Insulin-like growth factor-1 inversely correlated with liver fibrosis in diabetics
In type 2 diabetes mellitus (T2DM) patients without obvious alcohol consumption, levels of insulin-like growth factor-I (IGF-I) are inversely associated with liver fibrosis markers, a new study has found.
Using fasting blood samples collected from 415 T2DM patients (mean age 61.9±12.6 years; 248 males), researchers measured levels of IGF-I, as well as of other biomarkers such as fasting plasma glucose, glycated haemoglobin, and low- and high-density lipoprotein cholesterol.
Multiple linear regression analysis showed that IGF-I (B, –0.006; 95 percent CI, –0.009 to –0.004; p<0.0001) and its standard deviation (B, –0.17; –0.25 to –0.10; p<0.0001) were both significantly inversely associated with liver fibrosis, as measured by the fibrosis-4 (FIB-4) index.
A similar trend was observed between the 7S domain of type IV collagen (IV–7S), another measure of liver fibrosis, and IGF-I (B, –0.007; –0.01 to –0.003; p=0.0004) and its standard deviation (B, –0.23; –0.34 to –0.13; p<0.0001).
A subsequent longitudinal observational analysis divided patients into high and low IGF-I groups, using 96.0 ng/mL as the cutoff value. Researchers found that among those with low IGF-I, FIB-4 index scores over 3 years significantly worsened than among those in the high IGF-I group (p=0.049).

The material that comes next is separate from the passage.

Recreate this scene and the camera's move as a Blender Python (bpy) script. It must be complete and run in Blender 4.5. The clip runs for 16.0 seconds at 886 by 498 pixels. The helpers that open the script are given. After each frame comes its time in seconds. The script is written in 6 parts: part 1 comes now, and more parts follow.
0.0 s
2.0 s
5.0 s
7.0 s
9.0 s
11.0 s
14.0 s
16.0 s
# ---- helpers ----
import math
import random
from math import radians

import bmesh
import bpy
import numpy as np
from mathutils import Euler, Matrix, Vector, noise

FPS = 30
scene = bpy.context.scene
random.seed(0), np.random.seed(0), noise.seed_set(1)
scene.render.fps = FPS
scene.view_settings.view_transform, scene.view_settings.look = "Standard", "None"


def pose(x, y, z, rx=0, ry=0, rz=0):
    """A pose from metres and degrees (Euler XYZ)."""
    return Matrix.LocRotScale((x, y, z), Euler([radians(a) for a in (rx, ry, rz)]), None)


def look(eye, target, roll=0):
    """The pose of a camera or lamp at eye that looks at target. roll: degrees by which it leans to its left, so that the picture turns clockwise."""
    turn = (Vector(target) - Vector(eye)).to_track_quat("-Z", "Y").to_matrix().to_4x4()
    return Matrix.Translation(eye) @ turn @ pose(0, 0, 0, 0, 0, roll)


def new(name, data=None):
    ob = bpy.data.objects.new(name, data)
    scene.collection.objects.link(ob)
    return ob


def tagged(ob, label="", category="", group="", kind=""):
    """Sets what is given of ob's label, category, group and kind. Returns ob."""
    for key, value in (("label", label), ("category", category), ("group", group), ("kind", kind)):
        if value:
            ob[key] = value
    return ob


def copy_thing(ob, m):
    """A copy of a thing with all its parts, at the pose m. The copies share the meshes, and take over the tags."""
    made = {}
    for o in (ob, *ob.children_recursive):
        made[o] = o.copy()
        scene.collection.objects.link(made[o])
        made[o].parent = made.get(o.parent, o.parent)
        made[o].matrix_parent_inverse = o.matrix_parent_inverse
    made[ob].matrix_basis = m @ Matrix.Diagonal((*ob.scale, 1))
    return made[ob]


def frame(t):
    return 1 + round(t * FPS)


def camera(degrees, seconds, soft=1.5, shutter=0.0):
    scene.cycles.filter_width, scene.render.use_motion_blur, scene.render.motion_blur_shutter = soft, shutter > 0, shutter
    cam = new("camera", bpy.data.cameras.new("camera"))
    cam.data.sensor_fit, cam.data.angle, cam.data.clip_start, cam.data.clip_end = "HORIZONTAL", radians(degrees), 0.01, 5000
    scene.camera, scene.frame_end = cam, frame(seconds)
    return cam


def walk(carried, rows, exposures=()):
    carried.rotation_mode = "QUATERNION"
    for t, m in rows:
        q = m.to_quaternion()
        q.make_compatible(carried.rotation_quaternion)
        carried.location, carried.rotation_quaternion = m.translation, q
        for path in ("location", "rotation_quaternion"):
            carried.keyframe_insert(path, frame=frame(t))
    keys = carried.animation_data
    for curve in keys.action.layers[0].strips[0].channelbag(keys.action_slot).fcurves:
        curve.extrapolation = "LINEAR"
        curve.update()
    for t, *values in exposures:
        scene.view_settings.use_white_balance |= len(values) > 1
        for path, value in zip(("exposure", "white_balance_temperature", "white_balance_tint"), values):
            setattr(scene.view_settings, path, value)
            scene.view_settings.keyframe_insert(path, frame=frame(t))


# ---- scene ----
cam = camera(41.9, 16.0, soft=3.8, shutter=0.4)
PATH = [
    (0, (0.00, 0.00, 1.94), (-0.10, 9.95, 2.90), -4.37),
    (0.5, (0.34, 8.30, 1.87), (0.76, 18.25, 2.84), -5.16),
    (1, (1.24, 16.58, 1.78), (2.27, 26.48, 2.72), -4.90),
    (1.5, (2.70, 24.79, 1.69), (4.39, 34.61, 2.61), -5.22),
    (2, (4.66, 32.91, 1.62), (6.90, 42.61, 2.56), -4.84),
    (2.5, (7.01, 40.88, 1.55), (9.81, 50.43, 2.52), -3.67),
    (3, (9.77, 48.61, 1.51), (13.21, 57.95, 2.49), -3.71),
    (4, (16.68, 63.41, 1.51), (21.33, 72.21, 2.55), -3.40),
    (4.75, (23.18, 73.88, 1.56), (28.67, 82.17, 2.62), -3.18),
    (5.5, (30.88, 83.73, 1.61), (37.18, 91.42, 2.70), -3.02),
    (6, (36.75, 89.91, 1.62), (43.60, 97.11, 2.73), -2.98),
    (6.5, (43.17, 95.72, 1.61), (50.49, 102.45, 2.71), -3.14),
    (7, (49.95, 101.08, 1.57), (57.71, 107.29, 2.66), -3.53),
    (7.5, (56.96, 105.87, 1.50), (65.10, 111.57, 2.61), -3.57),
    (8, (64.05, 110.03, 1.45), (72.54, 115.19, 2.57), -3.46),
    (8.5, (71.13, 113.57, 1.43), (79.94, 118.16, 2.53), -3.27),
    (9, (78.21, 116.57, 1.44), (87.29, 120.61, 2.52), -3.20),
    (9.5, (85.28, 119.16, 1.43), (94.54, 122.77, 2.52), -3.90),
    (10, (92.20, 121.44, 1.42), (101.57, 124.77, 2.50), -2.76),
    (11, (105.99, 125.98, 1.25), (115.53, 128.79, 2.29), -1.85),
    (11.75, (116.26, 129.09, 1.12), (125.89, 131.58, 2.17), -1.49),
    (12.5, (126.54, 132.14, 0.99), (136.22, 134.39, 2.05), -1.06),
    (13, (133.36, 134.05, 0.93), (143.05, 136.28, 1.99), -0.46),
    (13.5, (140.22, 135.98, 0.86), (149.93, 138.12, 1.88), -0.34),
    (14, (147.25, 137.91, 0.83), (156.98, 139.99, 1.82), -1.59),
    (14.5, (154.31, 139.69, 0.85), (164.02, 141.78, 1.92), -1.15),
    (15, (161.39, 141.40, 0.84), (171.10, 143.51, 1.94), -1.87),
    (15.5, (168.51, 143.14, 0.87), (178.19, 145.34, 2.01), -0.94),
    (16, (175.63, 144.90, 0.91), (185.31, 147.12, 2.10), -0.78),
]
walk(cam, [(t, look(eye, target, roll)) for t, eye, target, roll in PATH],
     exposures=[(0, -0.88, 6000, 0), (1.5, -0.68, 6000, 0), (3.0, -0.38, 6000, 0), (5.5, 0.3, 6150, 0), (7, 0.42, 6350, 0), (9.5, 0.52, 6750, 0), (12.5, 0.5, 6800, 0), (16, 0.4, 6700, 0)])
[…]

“[O]ur findings showed that low serum IGF-I levels are a possible risk factor for liver fibrosis in T2DM patients. This result might help clinicians to identify T2DM patients with advanced [nonalcoholic steatohepatitis] by measuring serum IGF-I levels. Therefore, we might need to pay attention to IGF-I in T2DM patients,” said researchers.